ParameterRequiredDescription
addressyesSSH connection string
base_pathyesRemote working directory
default_scheduleryeslocal or slurm
node_local_pathnoNode-local storage for container caching

Execution

Specify the target via the --target flag:

repx run simulation --lab ./result --target cluster

Resource Allocation (SLURM)

SLURM resource requirements are specified in resources.toml:

[defaults]
time = "01:00:00"
mem = "4G"
cpus-per-task = 1
partition = "standard"

[[rules]]
job_id_glob = "*training*"
time = "12:00:00"
mem = "64G"
sbatch_opts = ["--gres=gpu:1"]

[[rules]]
job_id_glob = "*preprocess*"
mem = "32G"
partition = "highmem"

Apply resources during execution:

repx run simulation --lab ./result --target cluster --resources resources.toml

Synchronization

RepX employs a multi-phase synchronization strategy:

Phase 1: Bootstrap

Static host tools (bash, jq, rsync, etc.) are deployed to ensure consistent execution regardless of target system configuration.

Phase 2: Lab Transfer

The Lab artifact is synchronized using rsync with the following characteristics:

  • Incremental transfer of changed files only
  • Preservation of symbolic links and permissions
  • Atomic updates via temporary staging

Phase 3: Container Image Sync (Incremental)
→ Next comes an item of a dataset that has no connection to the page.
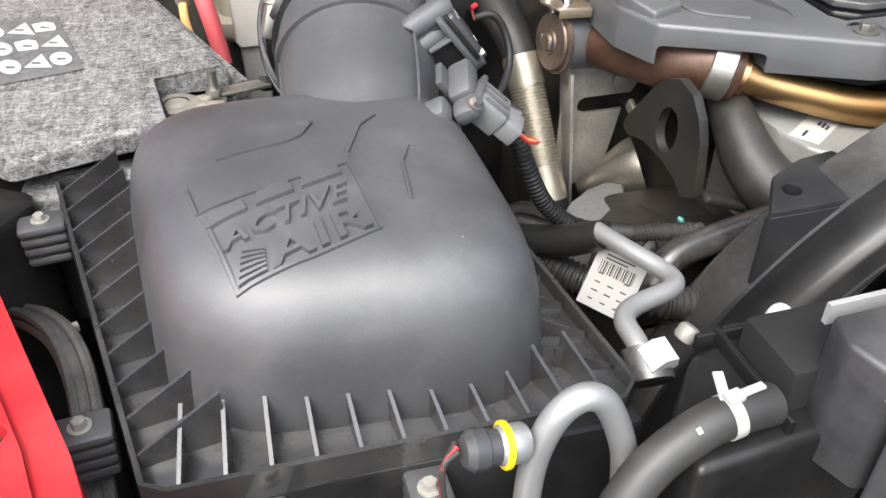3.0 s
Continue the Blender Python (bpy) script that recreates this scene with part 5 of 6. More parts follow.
dip = thing("transmission_dipstick", (-0.053, 0.81, 1.05), "bright yellow dipstick with a looped handle", "dipstick")
part("tube", tube([(-0.055, 0.805, 1.05), (-0.055, 0.805, 1.165)], 0.010, 16, 3), RUBBER, dip, "black dipstick tube")
part("plug", lathe([(0.013, 0), (0.0155, 0.003), (0.0155, 0.016), (0.012, 0.026), (0.006, 0.030)], (-0.053, 0.812, 1.163), (0.05, 0.1, 1), 26), YELLOW, dip)
part("handle", tube([(-0.054, 0.806, 1.178), (-0.066, 0.800, 1.176), (-0.080, 0.797, 1.174), (-0.086, 0.803, 1.176)], [0.009, 0.008, 0.007, 0.005], 14, 6, flat=0.55), YELLOW, dip)

# turbo with electric actuator
turbo = thing("turbocharger", (0.09, 0.66, 1.05), "cast turbocharger with a grey electric actuator", "turbocharger")
part("housing", lathe([(0.02, 0), (0.045, 0.006), (0.055, 0.025), (0.052, 0.05), (0.03, 0.062)], (0.055, 0.60, 1.165), (0.4, 0.9, 0.1), 30), CAST, turbo, "cast iron housing")
part("scroll", tube([(0.03, 0.60, 1.19), (0.06, 0.62, 1.215), (0.10, 0.66, 1.20), (0.12, 0.70, 1.15), (0.10, 0.72, 1.10)], [0.018, 0.024, 0.028, 0.03, 0.03], 20), CAST, turbo)
ax = Vector((1.0, -0.10, 0.03)).normalized()
AC = Vector((0.121, 0.668, 1.247))
aq = Vector((0, 1, 0)) - ax * ax.y
aq.normalize()
au = ax.cross(aq)


def gear_ring(h, k, n=48):
    """A ring of the actuator's cover: a rounded shape with a blunt peak on top."""
    out = []
    for i in range(n):
        a = 2 * math.pi * i / n
        r = k * (0.0455 + 0.0085 * max(0, math.sin(a + 0.35)) ** 3 + 0.0012 * math.cos(6 * a))
        out.append(AC + ax * h + aq * (r * math.cos(a) * 1.05) + au * (r * math.sin(a)))
    return out


part("actuator_cover", loft([gear_ring(h, k) for h, k in ((0.0, 0.97), (0.010, 0.97), (0.013, 0.93), (0.030, 0.86), (0.041, 0.76), (0.045, 0.68), (0.046, 0.5))]), BLUEGREY, turbo, "blue-grey domed actuator cover")
part("actuator_rim", loft([gear_ring(h, k) for h, k in ((-0.012, 0.98), (-0.010, 1.02), (-0.001, 1.02), (0.001, 1.0))]), ALU, turbo, "bright cast actuator flange")
part("actuator_neck", lathe([(0.034, -0.030), (0.036, -0.028), (0.036, -0.011)], AC, ax, 30), ALU, turbo, "bright machined neck")
for a_ in (15, 75, 135, 195, 245, 300):
    c_ = AC + aq * (0.047 * math.cos(radians(a_))) + au * ((0.047 + 0.007 * (a_ == 75)) * math.sin(radians(a_)))
    part("screw_boss", lathe([(0.0065, -0.013), (0.0065, 0.005), (0.0055, 0.006)], c_, ax, 14), BLUEGREY, turbo)
    part("screw", lathe([(0.0038, 0.006), (0.0038, 0.009), (0.003, 0.0095)], c_, ax, 8), STEEL, turbo)
part("actuator_block", obox((0.083, 0.640, 1.236), ax, (0, 0, 1), (0.036, 0.050, 0.036), 0.005), ALU, turbo, "bright aluminium actuator block")
part("valve_cap", lathe([(0.011, 0), (0.013, 0.003), (0.013, 0.014), (0.009, 0.017)], (0.092, 0.660, 1.262), (-0.9, -0.3, 0.3), 20), DULL, turbo, "round cast cap")
part("web", obox((0.072, 0.632, 1.213), ax, (0, 0, 1), (0.030, 0.006, 0.024), 0.002), DULL, turbo)
part("web", obox((0.098, 0.628, 1.205), (0.6, 0, -0.8), (0, 1, 0), (0.034, 0.012, 0.008), 0.002), DULL, turbo)
part("actuator_block", obox((0.083, 0.655, 1.262), ax, (0, 0, 1), (0.030, 0.020, 0.030), 0.004), ALU, turbo)
part("plug", obox((0.118, 0.690, 1.298), (1, 0.2, 0), (0, 1, 0), (0.030, 0.020, 0.014), 0.003), GREYPL, turbo, "grey plug")
part("plug_lock", obox((0.140, 0.684, 1.299), (1, 0.2, 0), (0, 1, 0), (0.008, 0.012, 0.014), 0.001), YELLOW, turbo, "yellow lock tab")
part("plug_mark", obox((0.121, 0.6785, 1.297), (1, 0.2, 0), (0, 1, 0), (0.004, 0.002, 0.010), 0.0005), CYAN, turbo)
for k in range(3):
    wire("wire", [(0.104, 0.690 + 0.004 * k, 1.294), (0.088, 0.70, 1.288 - 0.003 * k), (0.072, 0.715, 1.276), (0.06, 0.74, 1.268)], 0.0022, REDPL if k else WIRE, turbo, "thin wire")
wire("wire", [(0.06, 0.74, 1.268), (0.02, 0.79, 1.25), (-0.01, 0.83, 1.24)], 0.008, WIRE, turbo, "taped wire bundle", 10)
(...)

Container images are synchronized incrementally to minimize transfer overhead:

  1. Image manifest is compared against remote cache
  2. Only modified or missing layers are transferred
  3. Existing layers are reused from node_local_path when available

This optimization significantly reduces synchronization time for iterative development workflows where container images change infrequently.

Phase 4: Job Submission

SchedulerMechanism
SLURMGenerates sbatch scripts and submits via sbatch
LocalSpawns RepX agent process for direct execution

Directory Structure

Remote artifacts are organized under base_path:

<base_path>/
artifacts/ # Lab closure and job packages
outputs/ # Job execution outputs
<job-id>/
out/ # User artifacts
repx/ # Execution metadata
host-tools/ # Static tool binaries
<hash>/bin/
bin/ # Deployed utilities

Troubleshooting

Connection Issues

Verify SSH connectivity:

ssh -o BatchMode=yes user@host echo "Connection successful"

Permission Errors

Ensure base_path is writable:

ssh user@host "mkdir -p /scratch/user/repx_work && touch /scratch/user/repx_work/.test"

SLURM Submission Failures

Check SLURM queue status and partition availability:

ssh user@host "sinfo -p partition_name"